What are the two issue with arousal theory?
- It doesn’t explain why someone who is competent at a task can perform poorly in front of an audience. The Yerkes-Dodson law can explain this.
- Doesn’t acknowledge cognitive processes as important, such as what the presence of others might mean to the person doing the task. Some believe the thought of competition or being judged are important factors in social facilitation.
What is evaluation apprehension theory?
Cottrell argued that it isn’t the presence of other that causes arousal, but the apprehension (anxiety) of being evaluated by others. Arousal in the presence of others isn’t innate, is is learned. The mere presence of others is not enough to raise arousal.
What was the study by Henchy and Glass on evaluation apprehension theory?
Participants performance on tasks such as typing were assessed in one of four conditions.
- alone - control condition
- presence of two ‘experts’
- two non-experts
- alone but filmed for later evaluation
Facilitation occurred in conditions 2 and 4. In conditions 1 and 3, performance was similar. Some concern about evaluation is necessary to produce dominant responses, supporting Cottrell’s theory.
What is the issue with Henchy and Glass’ study?
Ethical issues, subjecting participants to stress.
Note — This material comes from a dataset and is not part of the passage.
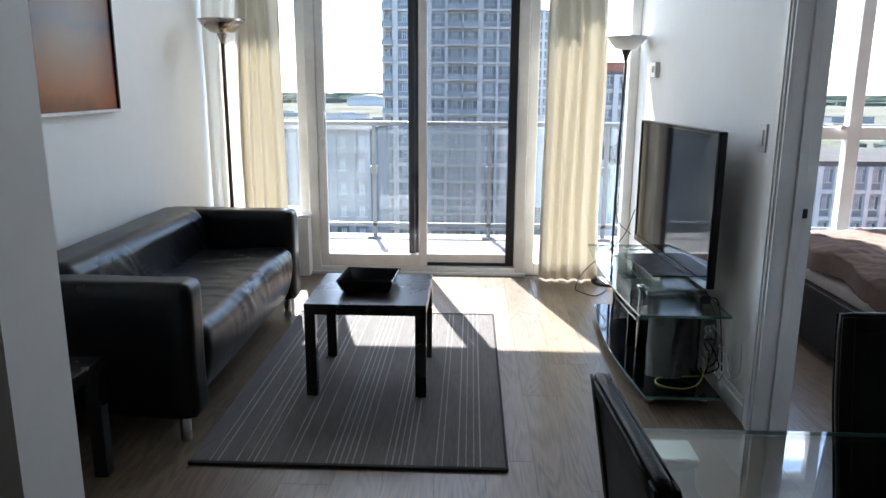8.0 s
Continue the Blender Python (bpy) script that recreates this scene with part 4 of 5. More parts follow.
def tray_ring(h, z, cx=3.965, cy=1.705):
    ang = radians(-3)
    return [bm.verts.new((cx + math.cos(ang) * a * h - math.sin(ang) * b * h, cy + math.sin(ang) * a * h + math.cos(ang) * b * h, z))
            for a, b in ((-1, -1), (1, -1), (1, 1), (-1, 1))]


rings = [tray_ring(h, z) for h, z in ((0.110, 0.4525), (0.134, 0.510), (0.134, 0.516), (0.126, 0.514), (0.106, 0.463))]
for a, b2 in zip(rings, rings[1:]):
    for i in range(4):
        bm.faces.new((a[i], a[(i + 1) % 4], b2[(i + 1) % 4], b2[i]))
bm.faces.new(rings[0][::-1])
bm.faces.new(rings[-1])
bmesh.ops.recalc_face_normals(bm, faces=bm.faces)
bmesh.ops.bevel(bm, geom=bm.edges[:], offset=0.004, segments=2, affect="EDGES")
part("dish", bm, "ceramic", tr)

# rug with thin pale stripes
RX, RX2, RY0, RY1 = 3.050, 4.930, 1.070, 2.280
bm = bmesh.new()
nx, ny = 60, 44
gridv = [[bm.verts.new((RX + (RX2 - RX) * i / nx, RY0 + (RY1 - RY0) * j / ny, 0.010 + 0.0015 * noise.noise((i * 0.3, j * 0.3, 0)))) for j in range(ny + 1)] for i in range(nx + 1)]
for i in range(nx):
    for j in range(ny):
        bm.faces.new((gridv[i][j], gridv[i + 1][j], gridv[i + 1][j + 1], gridv[i][j + 1]))
ret = bmesh.ops.extrude_face_region(bm, geom=bm.faces[:])
for v in ret["geom"]:
    if isinstance(v, bmesh.types.BMVert):
        v.co.z = 0.0005
bmesh.ops.recalc_face_normals(bm, faces=bm.faces)
M["rug"] = mat("grey_rug", (0.150, 0.138, 0.130), 0.95, col2=(0.115, 0.105, 0.098), scale=40, stretch=(0.3, 4, 1), fine=0.3, bump=0.5, bscale=500)
M["rug_stripe"] = mat("rug_stripe", (0.40, 0.385, 0.36), 0.95, scale=40, fine=0.25, bump=0.5, bscale=500)
M["rug_binding"] = mat("rug_binding", (0.02, 0.018, 0.018), 0.9, scale=60, fine=0.25, bump=0.3, bscale=500)
rg = thing("rug", (4.0, 1.73, 0), "flat grey rug with thin pale stripes", "rug")
part("weave", bm, "rug", rg)
stripes = (0.10, 0.125, 0.155, 0.185, 0.245, 0.27, 0.36, 0.385, 0.41, 0.435, 0.46, 0.55, 0.585, 0.61, 0.635, 0.66, 0.685, 0.76, 0.82, 0.845, 0.93, 0.96, 0.985, 1.03, 1.10, 1.13)
for k, yy in enumerate(stripes):
    w = 0.0035 if k % 3 else 0.005
    part("stripe", B(RX + 0.012, RX2 - 0.012, RY0 + yy - w / 2, RY0 + yy + w / 2, 0.0085, 0.0128), "rug_stripe", rg)
part("binding", B(RX - 0.008, RX + 0.010, RY0, RY1, 0.0003, 0.0135, 0.003), "rug_binding", rg, "dark bound edge")
part("binding", B(RX2 - 0.010, RX2 + 0.008, RY0, RY1, 0.0003, 0.0135, 0.003), "rug_binding", rg, "dark bound edge")
part("binding", B(RX, RX2, RY0 - 0.005, RY0 + 0.006, 0.0003, 0.0130, 0.003), "rug_binding", rg, "dark bound edge")

# picture on the sofa wall
M["canvas"] = bpy.data.materials.new("abstract_print")
M["canvas"].use_nodes = True
nn, ll = M["canvas"].node_tree.nodes, M["canvas"].node_tree.links
pb = nn["Principled BSDF"]
tc, sep, ns, add, rp = nn.new("ShaderNodeTexCoord"), nn.new("ShaderNodeSeparateXYZ"), nn.new("ShaderNodeTexNoise"), nn.new("ShaderNodeMath"), nn.new("ShaderNodeValToRGB")
ll.new(tc.outputs["Object"], sep.inputs[0])
ll.new(tc.outputs["Object"], ns.inputs["Vector"])
ns.inputs["Scale"].default_value, ns.inputs["Detail"].default_value = 2.2, 4
add.operation = "MULTIPLY_ADD"
add.inputs[1].default_value = 0.55
ll.new(ns.outputs["Fac"], add.inputs[0])
ll.new(sep.outputs["Z"], add.inputs[2])
el = rp.color_ramp.elements
el[0].position, el[0].color = 0.20, (0.11, 0.030, 0.018, 1)
el[1].position, el[1].color = 1.0, (0.28, 0.11, 0.060, 1)
for pos, colr in ((0.36, (0.29, 0.085, 0.034, 1)), (0.50, (0.21, 0.070, 0.045, 1)), (0.72, (0.10, 0.060, 0.085, 1))):
    el.new(pos).color = colr
ll.new(add.outputs[0], rp.inputs[0])
ll.new(rp.outputs[0], pb.inputs["Base Color"])
pb.inputs["Roughness"].default_value = 0.20
pb.inputs["Specular IOR Level"].default_value = 0.16
pic = thing("picture", (3.91, NORTH, 1.262), "large framed abstract print in dark red, orange and violet", "picture")
PX0, PX1, PZ0, PZ1 = 3.385, 4.455, 1.262, 2.262
part("print", B(PX0 + 0.012, PX1 - 0.012, NORTH - 0.028, NORTH - 0.006, PZ0 + 0.012, PZ1 - 0.012), "canvas", pic)
for a in ((PX0, PX1, PZ0, PZ0 + 0.016), (PX0, PX1, PZ1 - 0.016, PZ1), (PX0, PX0 + 0.016, PZ0 + 0.016, PZ1 - 0.016), (PX1 - 0.016, PX1, PZ0 + 0.016, PZ1 - 0.016)):
    part("frame_bar", B(a[0], a[1], NORTH - 0.040, NORTH - 0.002, a[2], a[3], 0.002, seg=1), "white_plastic" if a[3] < 1.3 else "black_plastic", pic)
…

Where does further support for evaluation apprehension theory come from?
When the audience is blindfolded, there is no social-facilitation on well-learned tasks.
What is the issue with evaluation apprehension theory?
It doesn’t explain social facilitation in animals that presumably don’t experience evaluation apprehension (cockroaches).
What is distraction-conflict theory?
Baron suggested that the presence of others is distracting because attention is divided between the task and the audience or co-actors (response conflict).
What are the effects of distraction? How does it affect performance?
Leads to a negative effect on task performance, regardless of whether it is simple of complex, because one is less able to concentrate. The conflict increases arousal, making a dominant response more likely.
These processes impair the performance of complex tasks (distraction plus dominant response = incorrect) but improve performance on simple tasks (correct dominant response outweighs the negative effect of distraction).
What is the study by Sanders on distraction-conflict theory?
Participants were given a simple and complex digit-copying task. This was done alone or in co-action, with the co-actor performing the same task (distracting) or different task (non-distracting). The researchers believed that someone doing the same task would be a relevant source of social comparison, and therefore distracting. Participants in the distracting condition made more mistakes on the complex task but copied more digits correctly in the simple task than in the other two co-action conditions. This showed that simple tasks were facilitated by distraction, and complex tasks inhibited.
What is the issue with the Sanders study on distraction-conflict theory?
There is a degree of subjectivity in deciding what is distracting, and in distinguishing between simple and complex tasks.
What are the two good things about the distraction-conflict theory?
- This theory can be applied to any distracting stimulus, and further study shows any type of distraction can cause social inhibition/influence.
- It can explain results from social facilitation on animals. it is possible that cockroaches and other animals do get distracted.
What is conformity?
A form of social influence where group pressure, real or imagined, results in a change of behaviour.
What three features does conformity include?
- Change in behaviour - someone may find themselves in total disagreement, but will behave as if in agreement.
- A group - any group important to the individual can cause the change in behaviour. This can be a membership group or a reference group.
- Pressure - it can be imagined or real.
What is a membership group?
A group to which we belong; a group we are in.
What is a reference group?
A group that is psychologically significant for our behaviour and attitudes; consists of people we like or admire.
What is the autokinetic effect?
A visual illusion in which a pinpoint of light shining in complete darkness appears to move about.